THE Victorian Farmers Federation (VFF) has spoken out against the Federal Government’s proposed biosecurity protection levy, labelling it as a new tax on food and fibre.
The levy was announced earlier this year and starts on July 1, 2024, with the goal of helping to fund the cost of Australia’s biosecurity activities.
It will see producers join taxpayers, importers and international travellers to share the costs and is expected from 2024-25:
• 44 per cent of the biosecurity system cost will be covered by ongoing taxpayer funding.
• Importers will be paying 48 per cent.
• Producers will contribute 6 per cent.
• Australia Post, 2 per cent.
VFF president, Emma Germano, said the proposed levy was unfair and would place added burden on Victoria’s agricultural industry.
“This is a fundamentally unfair tax that will needlessly increase the cost of farming, and the cost of food and fibre,” she said.
“The Albanese Government has proven to have no understanding of the expense and effort that farmers go through to protect biosecurity on their farms.

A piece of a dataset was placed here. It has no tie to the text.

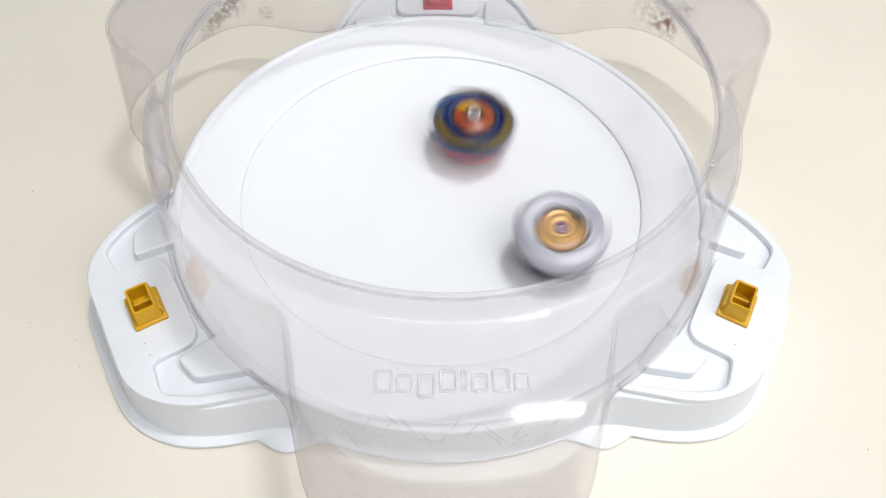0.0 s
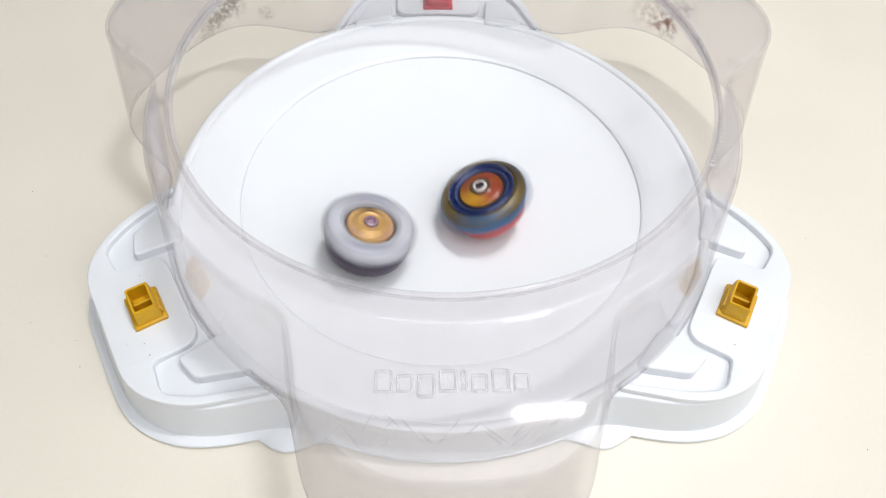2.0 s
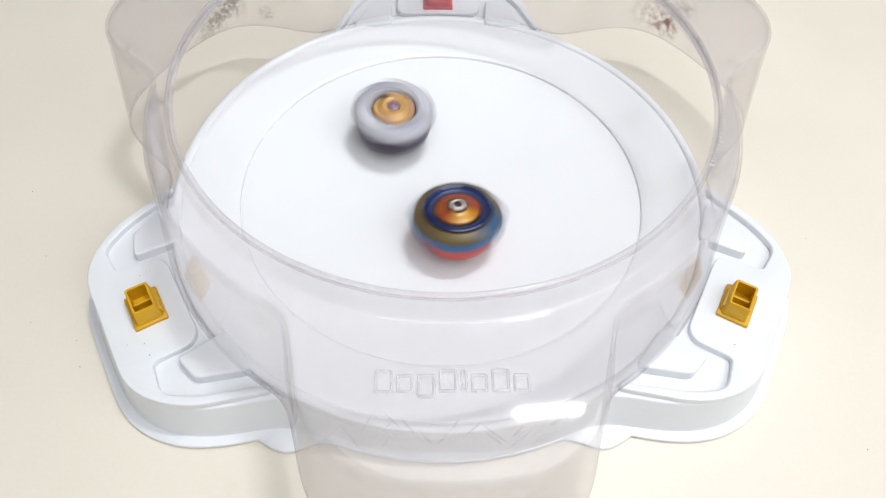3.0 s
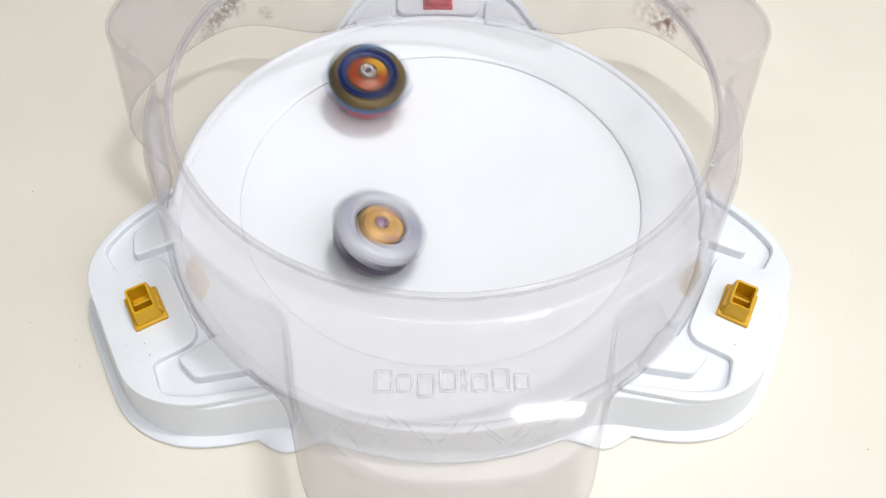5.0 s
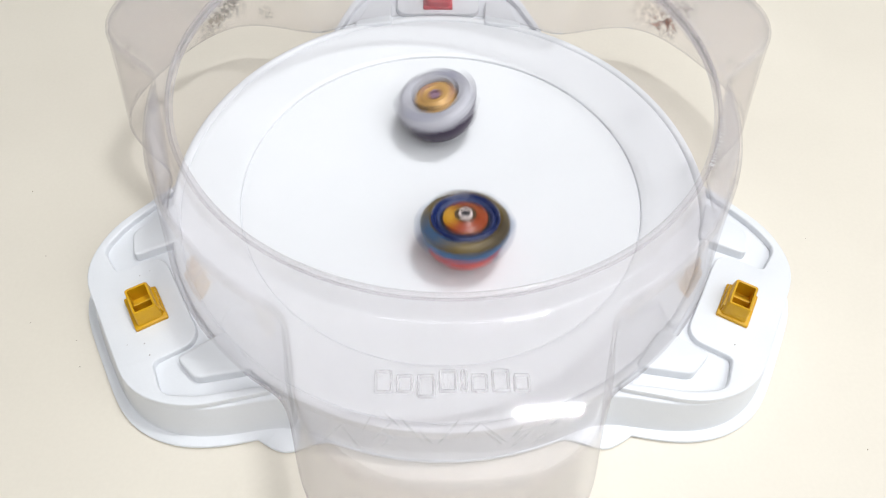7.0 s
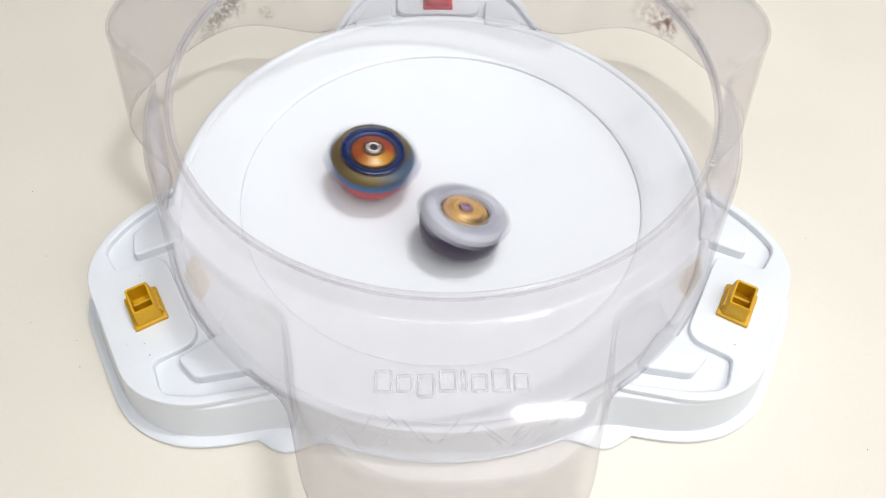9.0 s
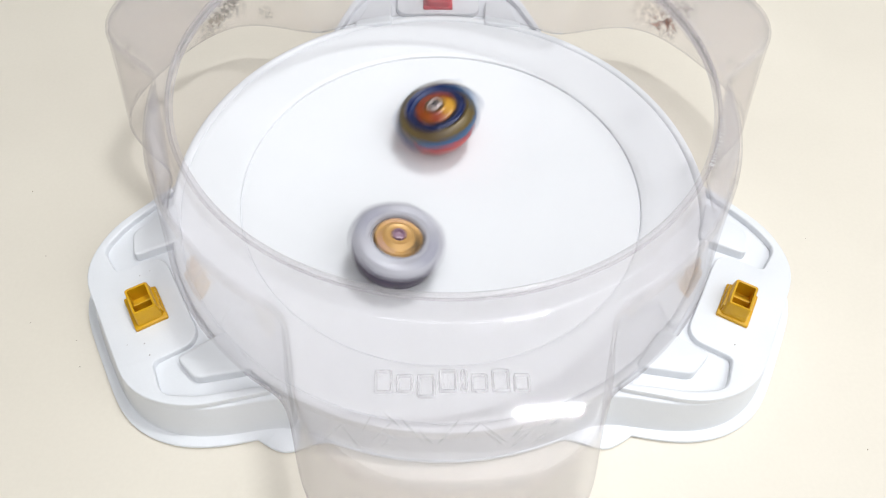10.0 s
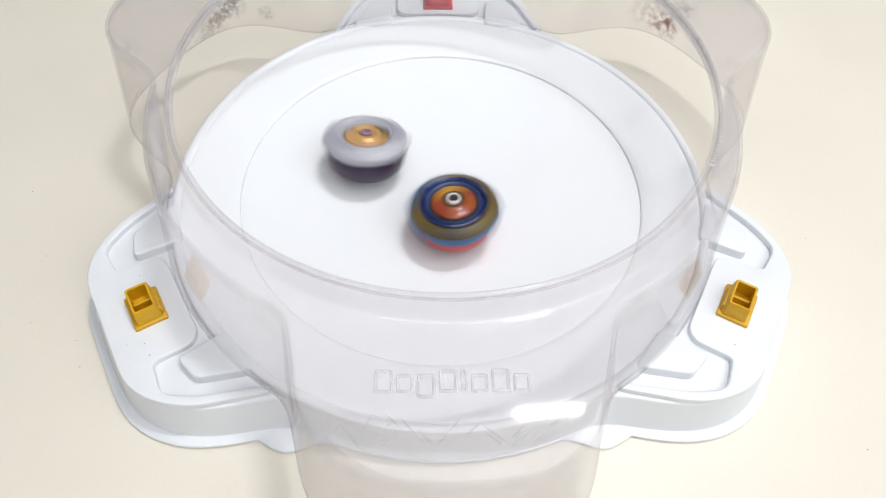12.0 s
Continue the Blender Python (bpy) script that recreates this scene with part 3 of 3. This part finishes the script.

“Farmers are being expected to pay through the nose for something government should be doing as core business.”
The government said the new model was “based on shared responsibility - between those who create risk and those who receive significant benefits from the Australian Government’s efforts at the border”.
Ms Germano said the proposed tax would not be feasible given the difficulty in it being levied across different commodities.
“A single tax on agricultural production is fundamentally flawed because there is no standard by which to compare the different commodities we produce,” she said.
“Existing statutory levies paid by farmers vary. Some are paid on volume, some on value. Some industries do not even pay a levy. Basing a tax on the existing levy structure is a nonsense and completely unworkable.”
She said the government must recognise that protecting biosecurity benefits all Australians and should focus its attention on making those who create biosecurity risk pay.
“The government is so focused on pinning the beneficiary pays principle to one sector, it has forgotten that biosecurity benefits the whole community,” Ms Germano said.
“Everybody benefits from strong biosecurity protection whether it’s looking after our natural environment or the potential harm to human health. It is the government’s duty to protect Australia from these risks.
“The government should stop turning a blind eye to the importers who actually create the biosecurity risk and look at ways they can make a greater contribution.”
The levy is intended to collect around $50 million per year, equivalent to 6 per cent (on an annual basis) of the total Australian Government biosecurity funding in 2024-25.
It will be separate to, and will not change existing industry-led agricultural levies supporting research and development, marketing, residue testing, and Animal Health Australia and Plant Health Australia membership levies.